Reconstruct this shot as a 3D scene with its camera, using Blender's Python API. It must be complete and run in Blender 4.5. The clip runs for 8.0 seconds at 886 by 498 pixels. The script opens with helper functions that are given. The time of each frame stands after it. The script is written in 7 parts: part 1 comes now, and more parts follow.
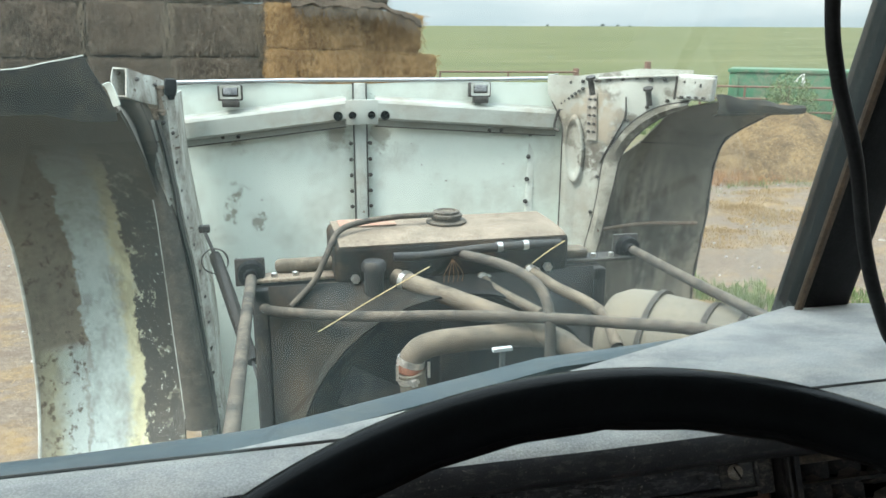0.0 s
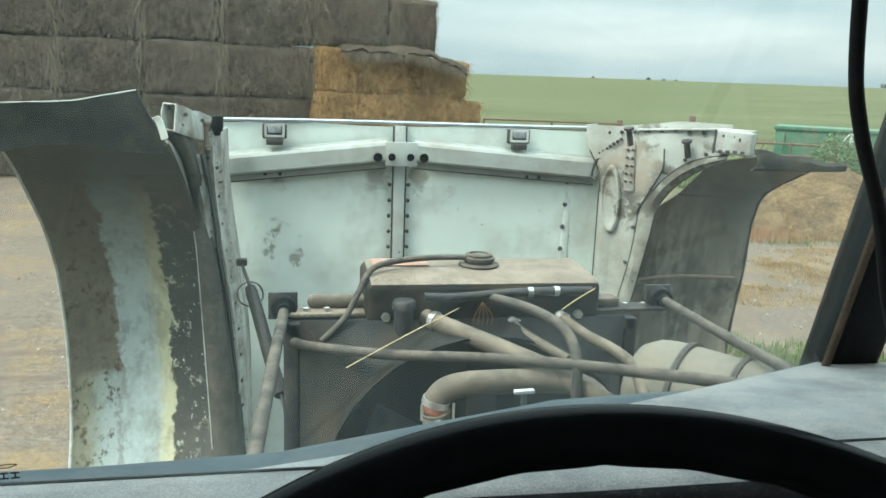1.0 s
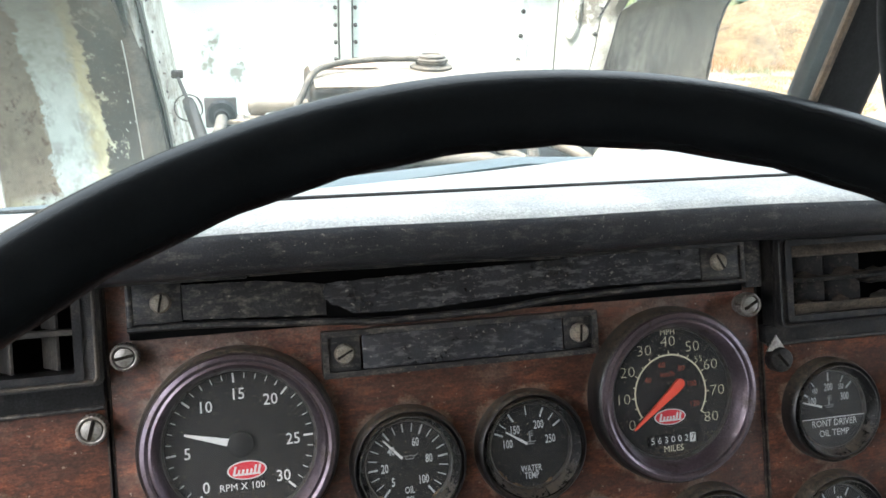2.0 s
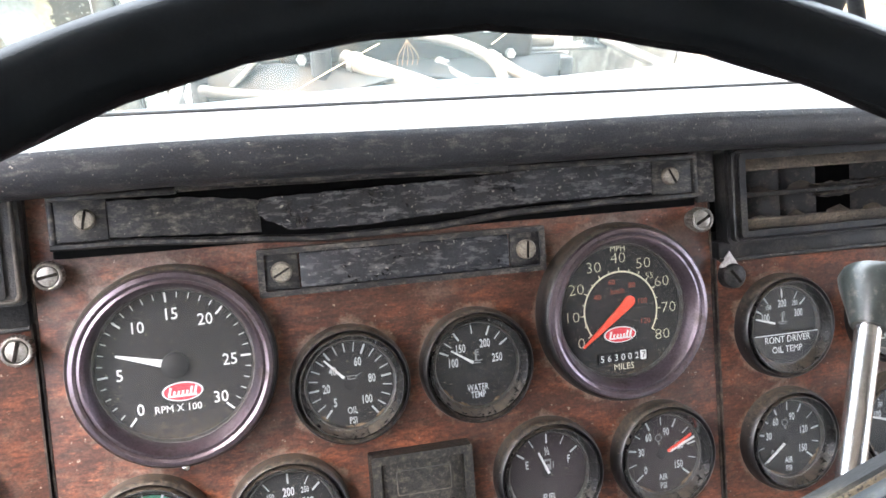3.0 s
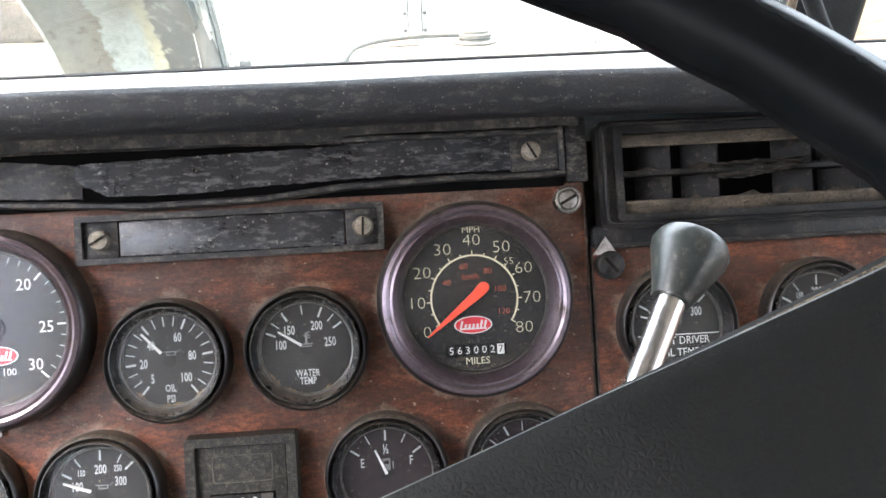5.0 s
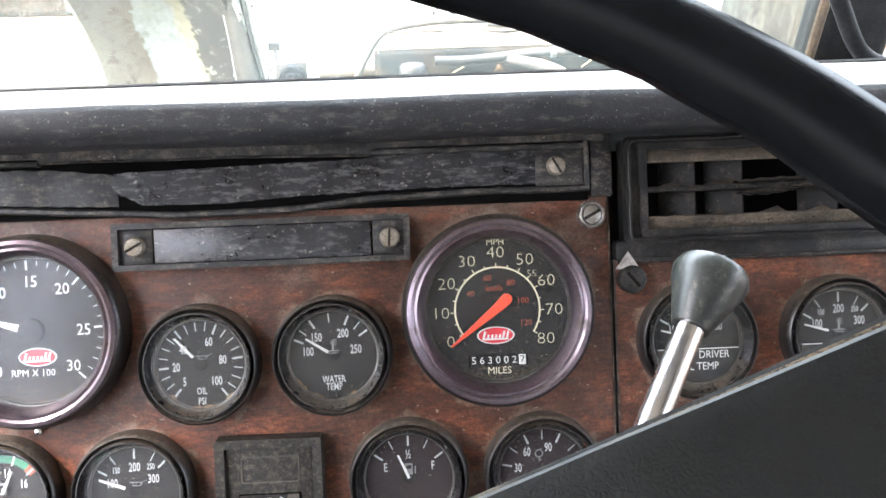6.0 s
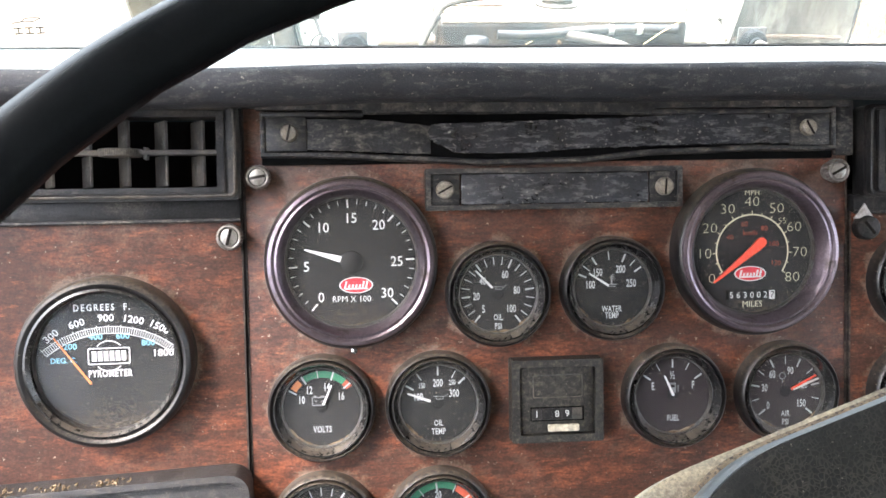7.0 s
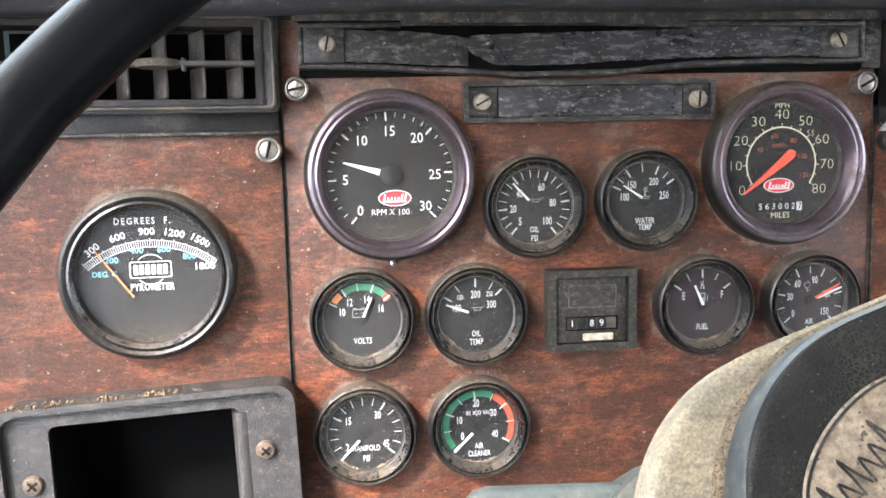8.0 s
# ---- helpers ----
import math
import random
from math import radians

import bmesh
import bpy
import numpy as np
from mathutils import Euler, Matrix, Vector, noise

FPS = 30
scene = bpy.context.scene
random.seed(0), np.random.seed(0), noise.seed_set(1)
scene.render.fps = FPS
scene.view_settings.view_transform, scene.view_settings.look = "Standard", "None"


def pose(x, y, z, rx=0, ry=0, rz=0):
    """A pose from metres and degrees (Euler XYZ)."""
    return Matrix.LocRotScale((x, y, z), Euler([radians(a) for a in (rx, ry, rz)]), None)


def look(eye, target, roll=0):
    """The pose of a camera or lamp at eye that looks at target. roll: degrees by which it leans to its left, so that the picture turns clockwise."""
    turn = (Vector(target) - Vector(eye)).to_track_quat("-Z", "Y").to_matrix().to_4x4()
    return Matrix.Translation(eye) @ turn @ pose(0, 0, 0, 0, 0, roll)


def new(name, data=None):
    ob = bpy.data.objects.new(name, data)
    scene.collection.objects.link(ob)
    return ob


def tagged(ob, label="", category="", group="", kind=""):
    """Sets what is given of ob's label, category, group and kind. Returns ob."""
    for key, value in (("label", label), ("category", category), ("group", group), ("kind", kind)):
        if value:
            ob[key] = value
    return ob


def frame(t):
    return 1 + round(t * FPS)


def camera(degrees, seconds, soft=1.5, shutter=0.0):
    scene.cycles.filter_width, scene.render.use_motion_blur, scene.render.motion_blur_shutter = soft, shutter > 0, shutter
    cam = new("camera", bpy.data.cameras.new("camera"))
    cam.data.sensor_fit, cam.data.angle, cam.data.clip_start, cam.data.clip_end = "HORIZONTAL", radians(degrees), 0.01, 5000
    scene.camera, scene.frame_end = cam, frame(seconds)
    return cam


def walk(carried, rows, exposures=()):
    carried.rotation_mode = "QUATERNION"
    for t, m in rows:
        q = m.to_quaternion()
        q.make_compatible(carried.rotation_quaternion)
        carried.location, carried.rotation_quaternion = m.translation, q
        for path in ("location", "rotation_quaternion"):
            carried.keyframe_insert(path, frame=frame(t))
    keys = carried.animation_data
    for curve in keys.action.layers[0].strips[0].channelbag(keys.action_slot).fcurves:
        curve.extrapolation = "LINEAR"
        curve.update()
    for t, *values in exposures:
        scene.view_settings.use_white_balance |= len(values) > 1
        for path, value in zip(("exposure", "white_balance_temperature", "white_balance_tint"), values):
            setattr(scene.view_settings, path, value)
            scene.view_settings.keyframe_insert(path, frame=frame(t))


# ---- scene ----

##########

● **Set problem**
Please print exactly, and only, the lines from the line with "q.make_compatible(carried.rotation_quaternion)" to the line with "curve.update()", both included.

● **Worked solution**
        q.make_compatible(carried.rotation_quaternion)
        carried.location, carried.rotation_quaternion = m.translation, q
        for path in ("location", "rotation_quaternion"):
            carried.keyframe_insert(path, frame=frame(t))
    keys = carried.animation_data
    for curve in keys.action.layers[0].strips[0].channelbag(keys.action_slot).fcurves:
        curve.extrapolation = "LINEAR"
        curve.update()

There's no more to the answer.